Posted by: Marie | March 14, 2009 9:23 PM

What a great outlook!

Posted by: Debra | March 15, 2009 1:10 PM

Good for him! And good for you for posting this! I was a "stubborn" child, with strong opinions & willing to stick to my guns by age 6. It was hard on my mother, since I was "stubborn" about things that contradicted her gender expectations (I really hate to shop for clothes and shoes, for example).

I married a man who is also stubborn and values strong-willed women. Congrats to parents with strong-willed kids, but be sure to teach them to value the same thing in others!

Posted by: Celia | March 15, 2009 5:21 PM

Funny, I have been thinking the same thing lately. I have a strong willed first born who is turning out to be a GREAT kid... and I am less concerned about him giving in to peer pressure than my more docile 2nd born. Now I have a strong willed 3rd born, and am seeing how this can be beneficial in the future!

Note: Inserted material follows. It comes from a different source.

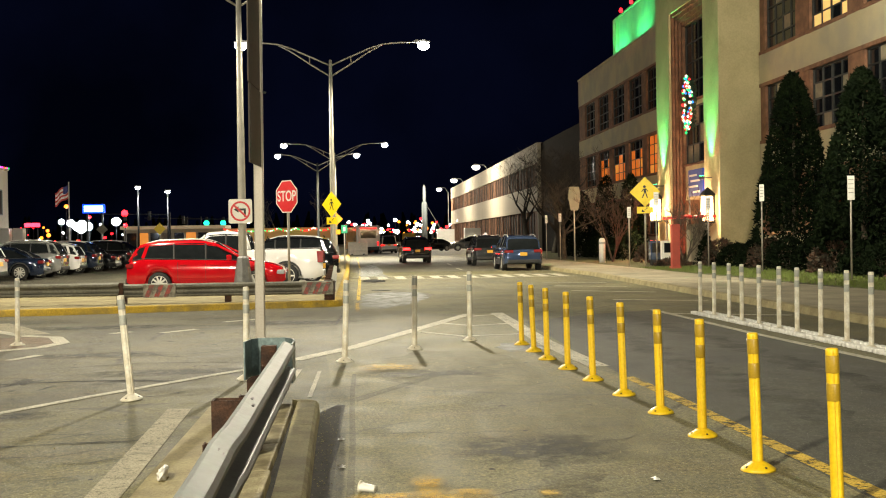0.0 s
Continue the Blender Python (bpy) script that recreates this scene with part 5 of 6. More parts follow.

Posted by: LIsa | March 15, 2009 5:43 PM

I agree wholeheartedly. I was a strong-willed child and resented having my motives assumed, especially being told I was malicious or I was lying on purpose. I never was, I just wanted to know my opinion and desire mattered, too. My daughter is showing herself to be strong-willed and while I know how I wanted to feel as a child, I have no idea how to cultivate that in her. I'm at a total loss for how to direct her will into more positive and responsible channels while reducing her frustrations when she can't control everything or when she must obey me. She is very easily frustrated and I don't know how to make it easier on her. Any advice?